◆ Dataset content ◆
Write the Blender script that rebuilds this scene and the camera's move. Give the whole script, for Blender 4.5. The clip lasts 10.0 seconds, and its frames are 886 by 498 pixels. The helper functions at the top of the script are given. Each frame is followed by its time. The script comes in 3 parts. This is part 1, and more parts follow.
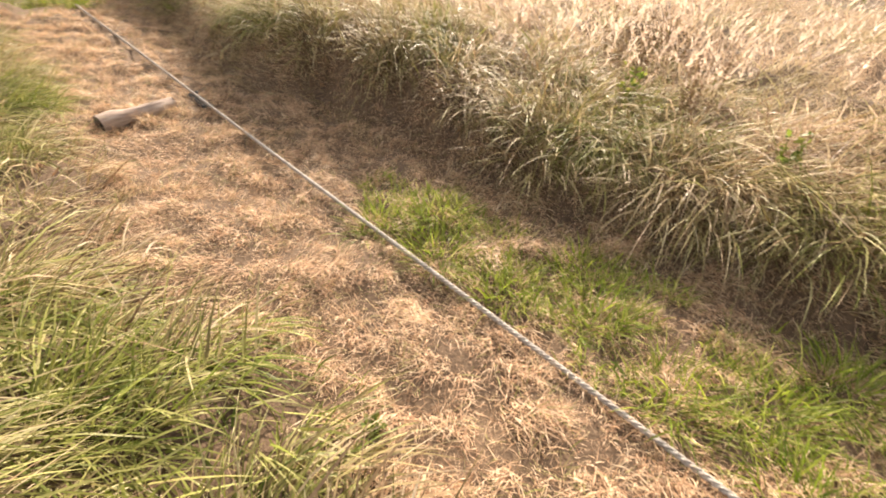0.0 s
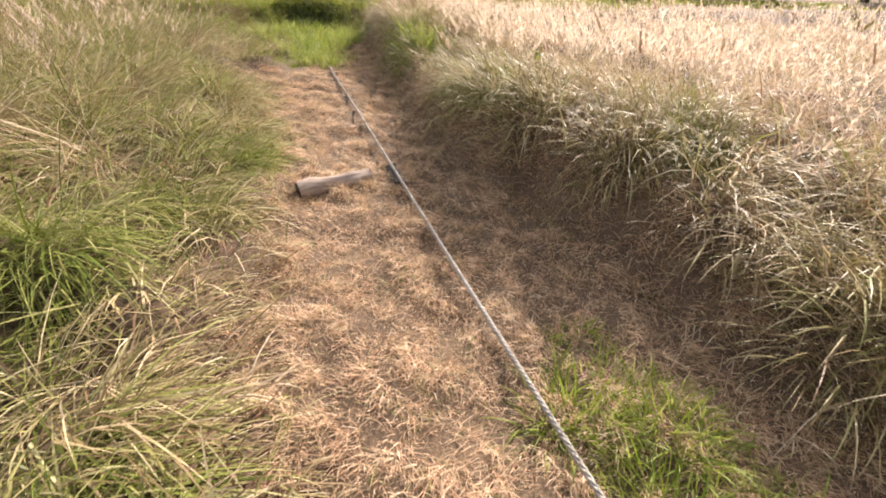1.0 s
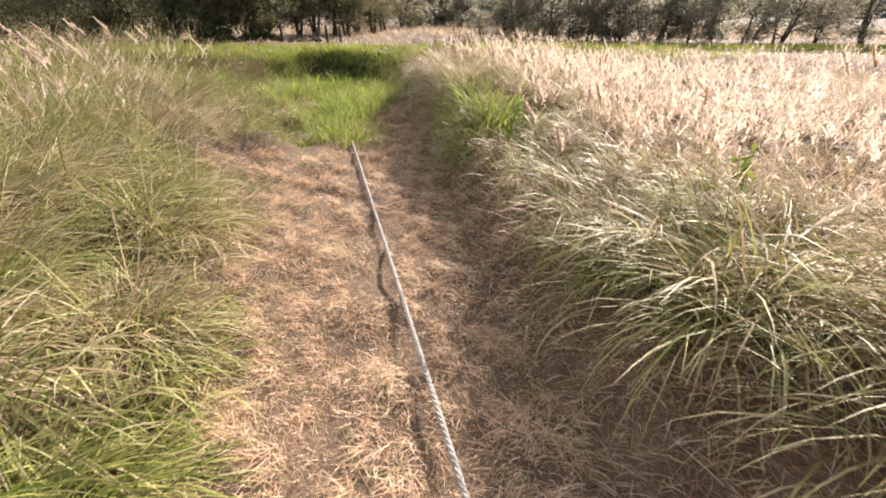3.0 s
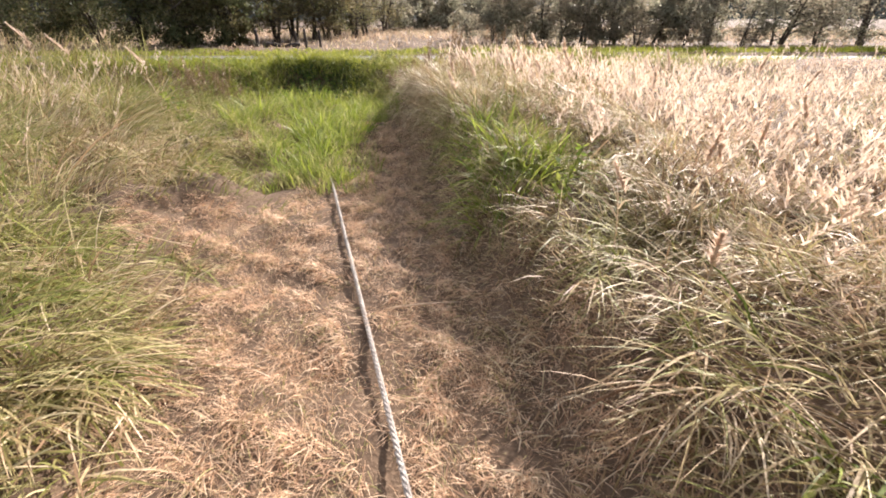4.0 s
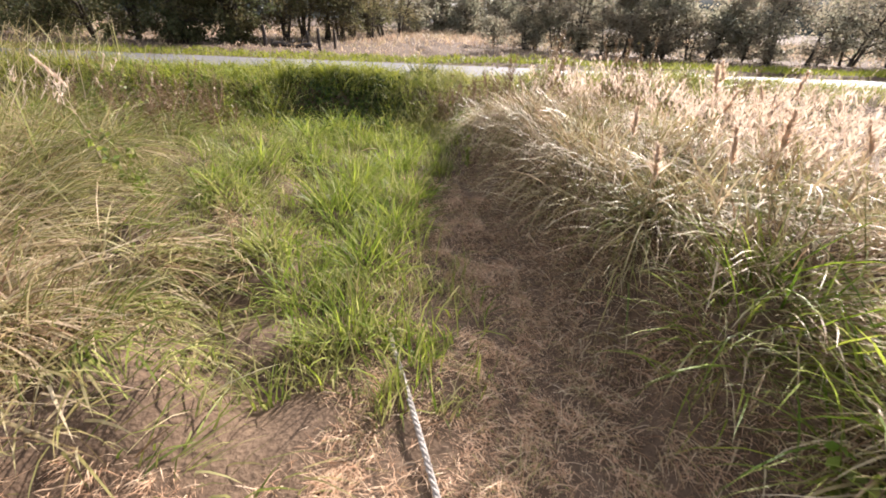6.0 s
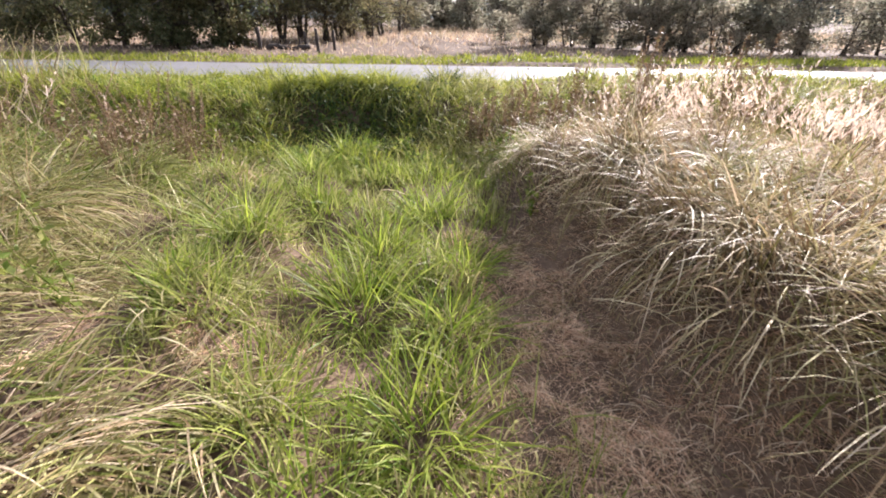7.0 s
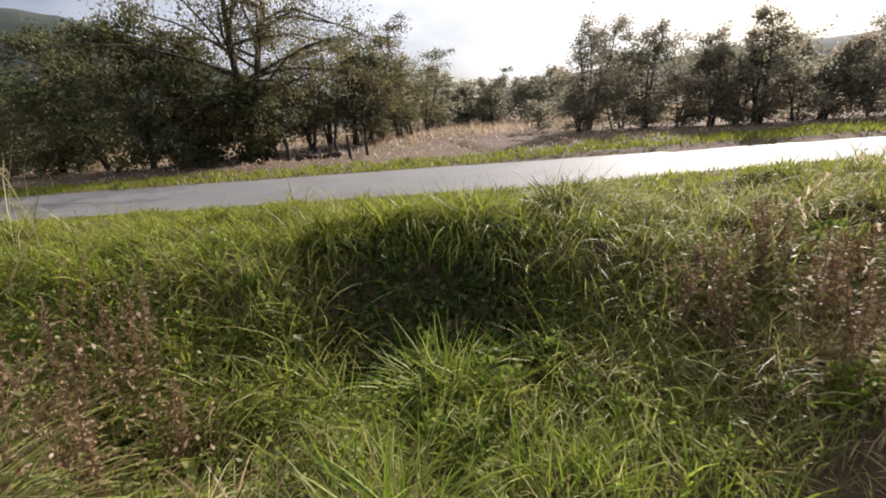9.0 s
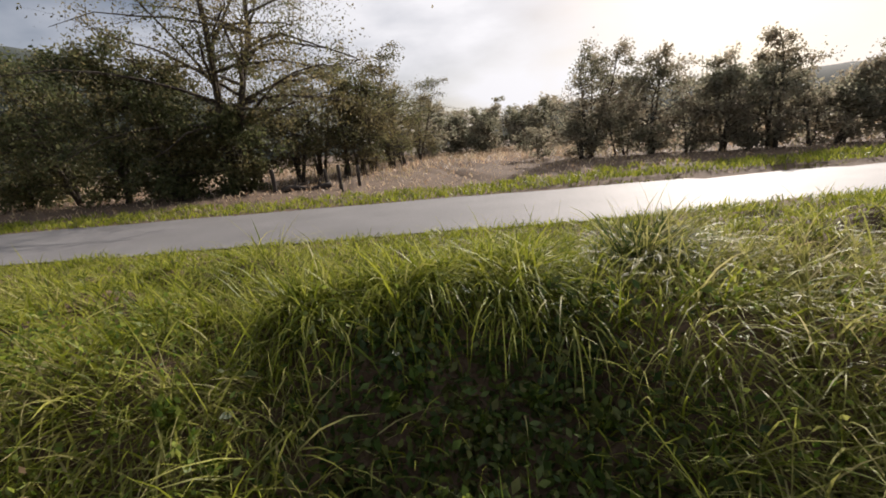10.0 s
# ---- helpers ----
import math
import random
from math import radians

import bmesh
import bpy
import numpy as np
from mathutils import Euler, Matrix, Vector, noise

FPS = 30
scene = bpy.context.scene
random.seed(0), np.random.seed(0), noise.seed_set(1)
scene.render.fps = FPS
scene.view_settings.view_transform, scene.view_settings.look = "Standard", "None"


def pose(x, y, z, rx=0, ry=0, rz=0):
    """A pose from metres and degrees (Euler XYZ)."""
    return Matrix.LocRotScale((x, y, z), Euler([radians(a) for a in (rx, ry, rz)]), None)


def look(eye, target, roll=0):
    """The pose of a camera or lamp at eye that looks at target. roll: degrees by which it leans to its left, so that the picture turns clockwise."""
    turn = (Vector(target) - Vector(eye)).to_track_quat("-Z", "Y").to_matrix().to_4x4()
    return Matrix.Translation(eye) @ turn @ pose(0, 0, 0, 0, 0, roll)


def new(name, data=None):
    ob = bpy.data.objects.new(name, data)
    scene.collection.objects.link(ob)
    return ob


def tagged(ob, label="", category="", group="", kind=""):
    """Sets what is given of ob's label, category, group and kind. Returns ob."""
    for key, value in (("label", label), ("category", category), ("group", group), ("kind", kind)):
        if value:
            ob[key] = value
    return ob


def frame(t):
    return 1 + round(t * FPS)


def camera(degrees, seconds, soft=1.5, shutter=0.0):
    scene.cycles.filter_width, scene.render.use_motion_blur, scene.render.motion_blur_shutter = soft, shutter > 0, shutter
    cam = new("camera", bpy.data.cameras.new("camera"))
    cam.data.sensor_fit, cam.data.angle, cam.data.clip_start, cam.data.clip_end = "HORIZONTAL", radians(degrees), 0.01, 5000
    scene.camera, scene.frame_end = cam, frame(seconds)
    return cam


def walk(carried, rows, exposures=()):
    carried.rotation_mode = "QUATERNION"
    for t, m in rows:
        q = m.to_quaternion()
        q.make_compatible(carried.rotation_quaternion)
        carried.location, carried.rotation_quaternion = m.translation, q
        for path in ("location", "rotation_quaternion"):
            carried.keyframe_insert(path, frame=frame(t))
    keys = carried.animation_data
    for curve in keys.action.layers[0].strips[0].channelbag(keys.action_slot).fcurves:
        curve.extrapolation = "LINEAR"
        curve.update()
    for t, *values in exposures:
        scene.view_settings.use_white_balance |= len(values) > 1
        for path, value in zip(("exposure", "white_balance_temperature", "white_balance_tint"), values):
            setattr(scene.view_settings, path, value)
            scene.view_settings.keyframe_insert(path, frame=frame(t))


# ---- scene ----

◆ What the exercise asks ◆
Copy the whole listing above word for word but do not carry over the pictures.

◆ Task result ◆
Write the Blender script that rebuilds this scene and the camera's move. Give the whole script, for Blender 4.5. The clip lasts 10.0 seconds, and its frames are 886 by 498 pixels. The helper functions at the top of the script are given. Each frame is followed by its time. The script comes in 3 parts. This is part 1, and more parts follow.
0.0 s
1.0 s
3.0 s
4.0 s
6.0 s
7.0 s
9.0 s
10.0 s
# ---- helpers ----
import math
import random
from math import radians

import bmesh
import bpy
import numpy as np
from mathutils import Euler, Matrix, Vector, noise

FPS = 30
scene = bpy.context.scene
random.seed(0), np.random.seed(0), noise.seed_set(1)
scene.render.fps = FPS
scene.view_settings.view_transform, scene.view_settings.look = "Standard", "None"


def pose(x, y, z, rx=0, ry=0, rz=0):
    """A pose from metres and degrees (Euler XYZ)."""
    return Matrix.LocRotScale((x, y, z), Euler([radians(a) for a in (rx, ry, rz)]), None)


def look(eye, target, roll=0):
    """The pose of a camera or lamp at eye that looks at target. roll: degrees by which it leans to its left, so that the picture turns clockwise."""
    turn = (Vector(target) - Vector(eye)).to_track_quat("-Z", "Y").to_matrix().to_4x4()
    return Matrix.Translation(eye) @ turn @ pose(0, 0, 0, 0, 0, roll)


def new(name, data=None):
    ob = bpy.data.objects.new(name, data)
    scene.collection.objects.link(ob)
    return ob


def tagged(ob, label="", category="", group="", kind=""):
    """Sets what is given of ob's label, category, group and kind. Returns ob."""
    for key, value in (("label", label), ("category", category), ("group", group), ("kind", kind)):
        if value:
            ob[key] = value
    return ob


def frame(t):
    return 1 + round(t * FPS)


def camera(degrees, seconds, soft=1.5, shutter=0.0):
    scene.cycles.filter_width, scene.render.use_motion_blur, scene.render.motion_blur_shutter = soft, shutter > 0, shutter
    cam = new("camera", bpy.data.cameras.new("camera"))
    cam.data.sensor_fit, cam.data.angle, cam.data.clip_start, cam.data.clip_end = "HORIZONTAL", radians(degrees), 0.01, 5000
    scene.camera, scene.frame_end = cam, frame(seconds)
    return cam


def walk(carried, rows, exposures=()):
    carried.rotation_mode = "QUATERNION"
    for t, m in rows:
        q = m.to_quaternion()
        q.make_compatible(carried.rotation_quaternion)
        carried.location, carried.rotation_quaternion = m.translation, q
        for path in ("location", "rotation_quaternion"):
            carried.keyframe_insert(path, frame=frame(t))
    keys = carried.animation_data
    for curve in keys.action.layers[0].strips[0].channelbag(keys.action_slot).fcurves:
        curve.extrapolation = "LINEAR"
        curve.update()
    for t, *values in exposures:
        scene.view_settings.use_white_balance |= len(values) > 1
        for path, value in zip(("exposure", "white_balance_temperature", "white_balance_tint"), values):
            setattr(scene.view_settings, path, value)
            scene.view_settings.keyframe_insert(path, frame=frame(t))


# ---- scene ----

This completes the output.